Having or discovering the prime motive force, however, solves only half the novelist's plot problem. This lifelike principle must find its way into some kind of active material substance. In the case of the fiction writer, this material becomes such things as setting and characterization, which will be discussed below. The unifying element of activity and progression we call structure; when the writer structures his conflict(s), he has then realized and created his plot.
Cooper's overall structure is a simple one: two long chase sequences with a short, suspenseful interlude between them. Like any good edifice with its division into rooms, windows, etc., the novel's structure must be supported by constituent patterned details, the decoration of which will vary according to the taste of the builder or the taste to which he is appealing. Each of Cooper's chases, then, is patterned as pursuit-capture-escape-and-pursuit, a technique to which he gives vitality with variations such as letting the pursuers and the pursued change roles. Since, because of the great importance of theme, decoration may be as significant as anything else in the novel, it is often difficult to decide whether an element is pattern or decoration. From the limited standpoint of plot alone, however, we may hazard that Cooper is purposely decorating his supporting patterns when he regularly follows a scene of blood and violence with a calm scene in which the natural world reasserts itself as death is always succeeded by regeneration. Such presentations as Indian customs and rifle lore stand forth primarily as decoration, though they also give substance to the people involved or described. Even the characterizations themselves take on a decorative quality since Cooper only intermittently (with David Gamut, for instance) dwells upon developmental change in character. Thus in The Last of the Mohicans, plot is a bit more complex and complicated than it at first appears: decorative form germinates within patterned form, which in turn germinates within the overall structural form. All of this, moving forward together because of suspenseful conflict which seeks and reaches a resolution, is Cooper's kind of plot here.
The overall structure gives a unity of plot movement, which progresses chronologically from day to day. Likewise unity of place is observed in that all the action occurs in the frontier area around Lake George and the headwaters of the Hudson River in New York State. The unity of time is compact, the total action occurring over a period of days from late July to mid-August in 1757.

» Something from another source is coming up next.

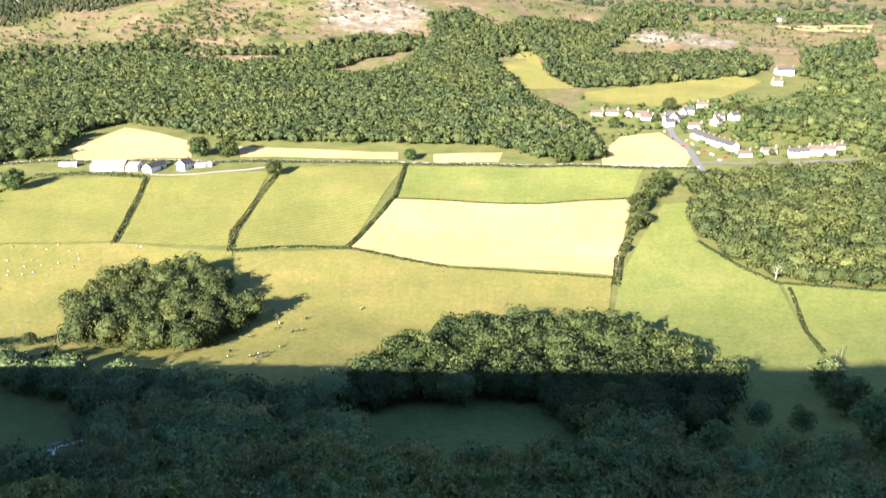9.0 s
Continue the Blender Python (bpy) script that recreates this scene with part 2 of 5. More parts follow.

In spite of these unities, however, critics' attitudes toward Cooper's plot have varied. An anonymous review in the London Magazine (May 1826) said this: "The story is a tissue of common-place Indian adventures, abounding with hair-breadth escapes and surprisals." Almost exactly a hundred years later, Lucy Lockwood Hazard, in The Frontier in American Literature (1927), felt that "Cooper deserves less credit for his plots than for any other part of his romances." On the other hand, a champion of Cooper like Thomas R. Lounsbury, in James Fenimore Cooper (1882), while admitting certain improbability of action and insufficiency of motive in the story, averred that "the interest not only never halts, but never sinks." The complexities that we have already noted indicate that Cooper does deserve some credit for his plot. Probability, though, is an aspect that may warrant further exploration.
Readers generally will concede an author an improbability which gets a story going, provided that the resultant effect is compatible with and does not exceed the potentials of the initial causative situation or action. Cooper assumes this allowance when he lets Cora and Alice Munro insist upon visiting their father at Fort William Henry even though it is the worst possible time for a visit or a trip through the forests. He further presumes when he lets the small party strike out on its own through Indian-infested territory rather than accompany the army. This is unreasonable action on the part of the characters, and Cooper fails to give them sufficient motives for it, but it does get the story going in a suspenseful way that leads directly into the plot structure. In other words, it works if the reader will allow the initial improbability. In essence, all the resultant major events follow logically from this beginning.
Yet, some of the details of later events bear questioning. The hair-breadth escapes and last-minute rescues often seem fortuitous. But anything can happen in war; the unusual often becomes the usual. Furthermore, at various stages in our development we have appreciated such happenings in thousands of western and war movies because we tacitly accepted them as romance rather than realism. We might try doing the same for Cooper since he was deliberately writing romance.
Perhaps other occasional events are harder to swallow, particularly the one in which Uncas turns aside a small stream and finds there a moccasin print that leads the woodsmen on to Magua. Though Mark Twain was not the first to criticize this occurence, ever since he ridiculed it in the North American Review of July 1895, it has too often been accepted as typical of the book, but such is simply not true. Twain's satire called for exaggeration and was based on the demands of realism rather than romance; the satirist furthermore inaccurately stated that it was Chingachgook who turned aside the stream. This one event is, of course, fantastic and impossible, but it is the most flagrant one in the novel, and there are rather few other, lesser ones. While it would be better omitted, it is not representative of the novel as a whole.
In looking at the plot of The Last of the Mohicans, the reader will do best to appreciate Cooper's genuine art of improvisation and to remember that the plot is one of romantic action, the background of which is the wresting of a continent from nature and the Indians.